*** Information shown ***

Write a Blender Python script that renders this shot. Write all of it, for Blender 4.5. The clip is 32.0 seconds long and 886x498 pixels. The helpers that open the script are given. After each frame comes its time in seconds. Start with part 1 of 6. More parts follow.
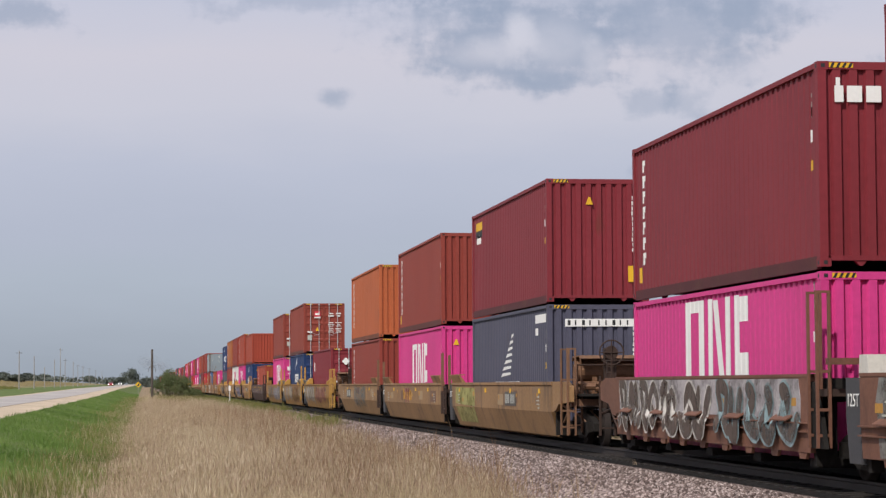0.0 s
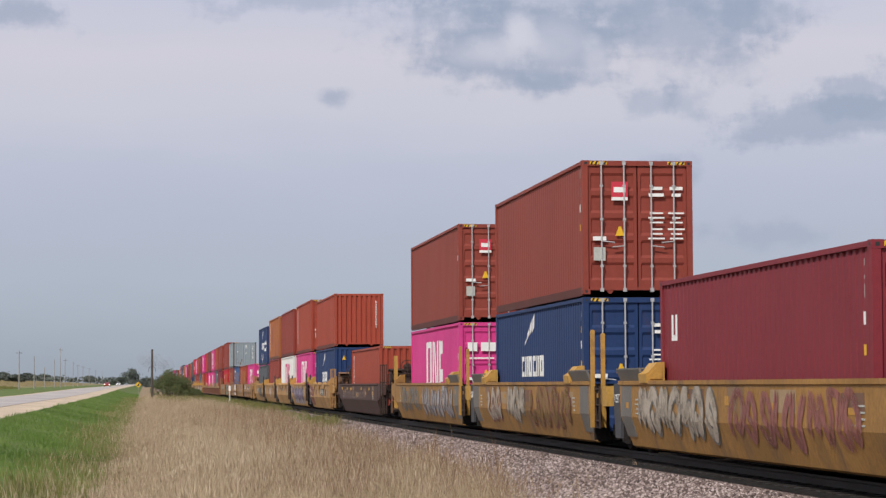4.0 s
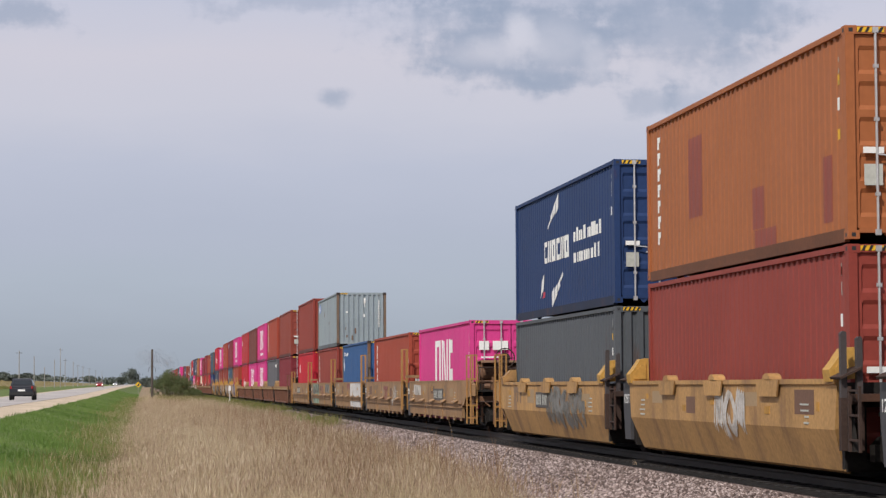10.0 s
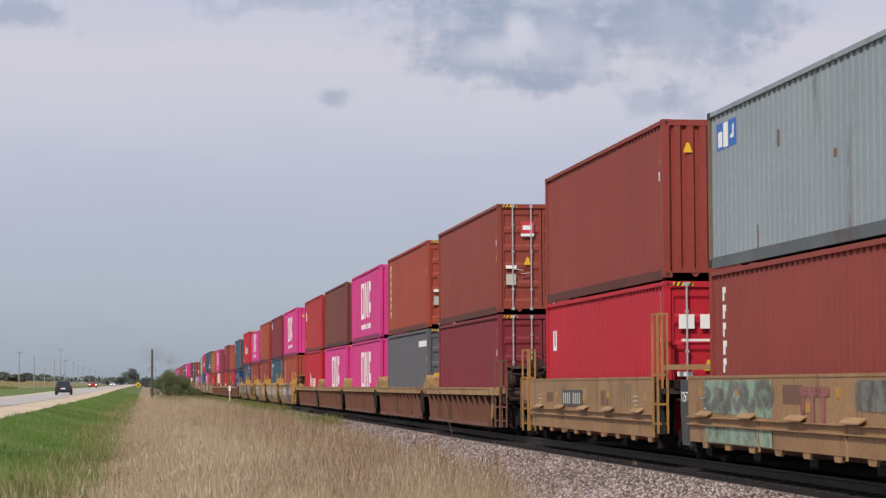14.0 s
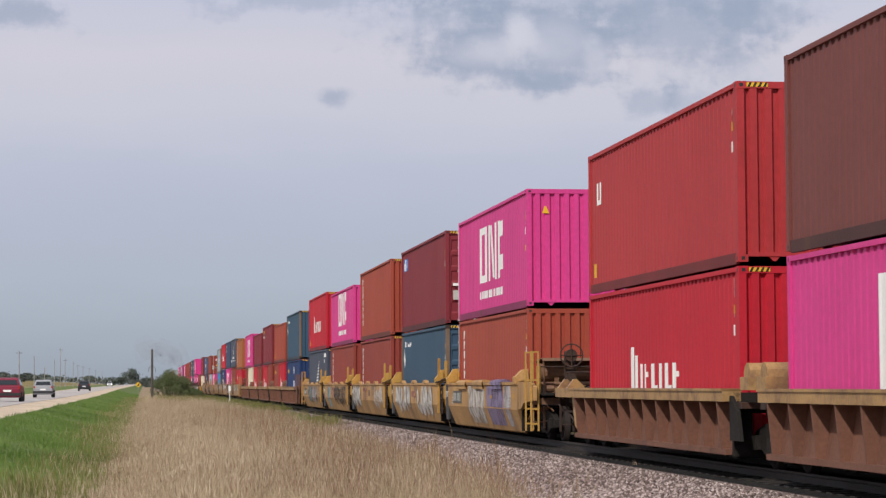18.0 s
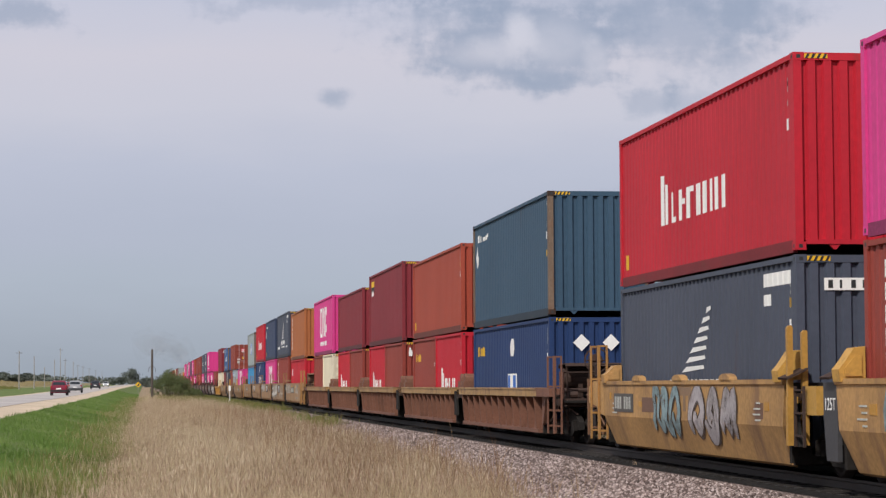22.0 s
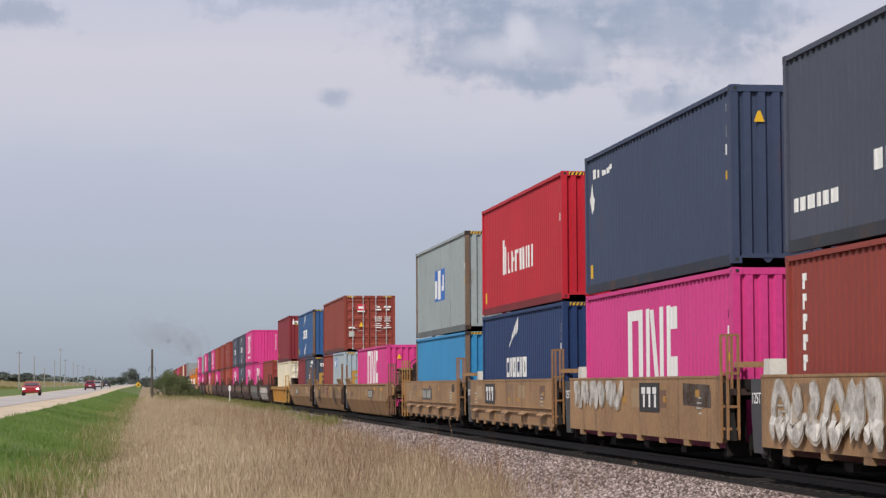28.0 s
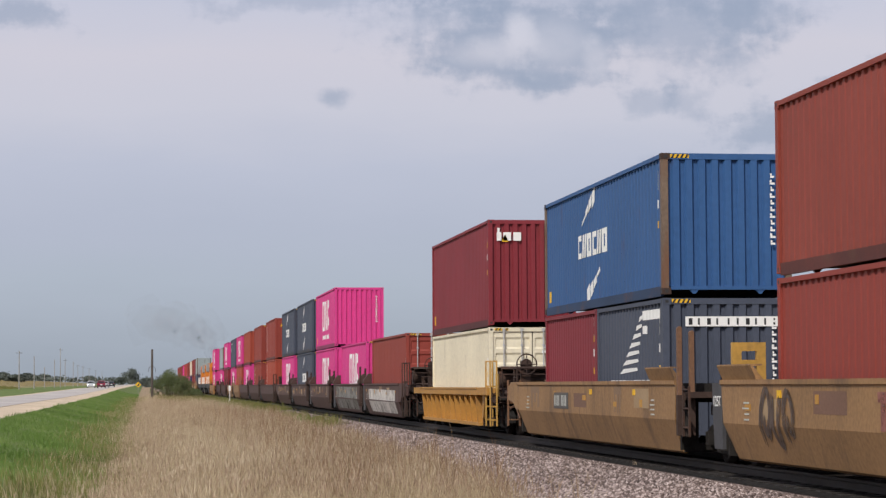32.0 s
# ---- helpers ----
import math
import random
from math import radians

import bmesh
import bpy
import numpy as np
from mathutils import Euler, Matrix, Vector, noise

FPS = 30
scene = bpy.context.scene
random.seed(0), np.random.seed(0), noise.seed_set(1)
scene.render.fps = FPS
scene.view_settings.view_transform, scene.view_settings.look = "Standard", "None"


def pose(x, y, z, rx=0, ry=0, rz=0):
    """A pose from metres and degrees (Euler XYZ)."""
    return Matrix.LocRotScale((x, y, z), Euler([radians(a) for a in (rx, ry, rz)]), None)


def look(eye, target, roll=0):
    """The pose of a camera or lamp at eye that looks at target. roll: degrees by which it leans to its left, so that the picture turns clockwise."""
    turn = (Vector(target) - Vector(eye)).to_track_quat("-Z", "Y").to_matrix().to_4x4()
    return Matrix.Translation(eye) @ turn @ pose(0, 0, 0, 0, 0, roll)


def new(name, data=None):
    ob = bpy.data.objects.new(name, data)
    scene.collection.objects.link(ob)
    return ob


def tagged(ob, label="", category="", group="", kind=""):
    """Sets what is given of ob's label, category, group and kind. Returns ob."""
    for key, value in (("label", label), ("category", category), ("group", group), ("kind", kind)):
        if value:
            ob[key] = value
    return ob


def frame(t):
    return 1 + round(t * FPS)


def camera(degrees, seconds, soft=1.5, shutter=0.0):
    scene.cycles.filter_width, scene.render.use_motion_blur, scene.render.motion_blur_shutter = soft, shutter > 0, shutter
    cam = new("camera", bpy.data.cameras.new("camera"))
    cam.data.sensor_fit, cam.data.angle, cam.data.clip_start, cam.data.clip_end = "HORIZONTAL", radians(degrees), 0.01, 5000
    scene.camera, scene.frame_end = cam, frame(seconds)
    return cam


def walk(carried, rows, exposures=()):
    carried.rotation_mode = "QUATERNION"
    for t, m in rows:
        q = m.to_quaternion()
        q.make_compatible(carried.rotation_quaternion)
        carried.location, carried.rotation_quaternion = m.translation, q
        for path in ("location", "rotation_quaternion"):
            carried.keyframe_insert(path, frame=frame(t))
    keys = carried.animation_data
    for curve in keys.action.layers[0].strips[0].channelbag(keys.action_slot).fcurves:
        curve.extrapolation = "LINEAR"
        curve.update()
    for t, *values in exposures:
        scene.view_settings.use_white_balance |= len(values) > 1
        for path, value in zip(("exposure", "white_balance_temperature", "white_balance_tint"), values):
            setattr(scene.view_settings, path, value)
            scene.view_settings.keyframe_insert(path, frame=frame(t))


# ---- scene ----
EYE = 1.8           # eye height over the grass between road and track
RAIL = 0.45         # top of rail
TRACK = 10.61       # centre of the track

cam = camera(22.16, 32.0, soft=1.35)
VIEW = pose(0, 0, EYE, 93.425, 0.283, -7.539)
walk(cam, [(0.0, VIEW), (32.0, VIEW)])

# ---- world, sun ----
SUN_UP, SUN_AZ = 43, 217   # degrees; azimuth clockwise from the way the track runs
sun = new("sun", bpy.data.lights.new("sun", "SUN"))
sun.data.energy, sun.data.angle, sun.data.color = 3.35, radians(1.2), (1.0, 0.94, 0.86)
sun_from = Vector((math.sin(radians(SUN_AZ)) * math.cos(radians(SUN_UP)), math.cos(radians(SUN_AZ)) * math.cos(radians(SUN_UP)), math.sin(radians(SUN_UP))))
sun.matrix_world = look(sun_from * 60, (0, 0, 0))

world = bpy.data.worlds.new("world")
scene.world = world
world.use_nodes = True
wn, wl = world.node_tree.nodes, world.node_tree.links
wn.clear()


def wmath(op, a, b=None, clamp=False):
    n = wn.new("ShaderNodeMath")
    n.operation, n.use_clamp = op, clamp
    for i, q in enumerate((a, b)):
        if q is None:
            continue
        if isinstance(q, (int, float)):
            n.inputs[i].default_value = q
        else:
            wl.new(q, n.inputs[i])
    return n.outputs[0]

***

● **What is asked**
Count each line of the data where the word "kind" appears, then reply with the total only.

● **Problem solution**
3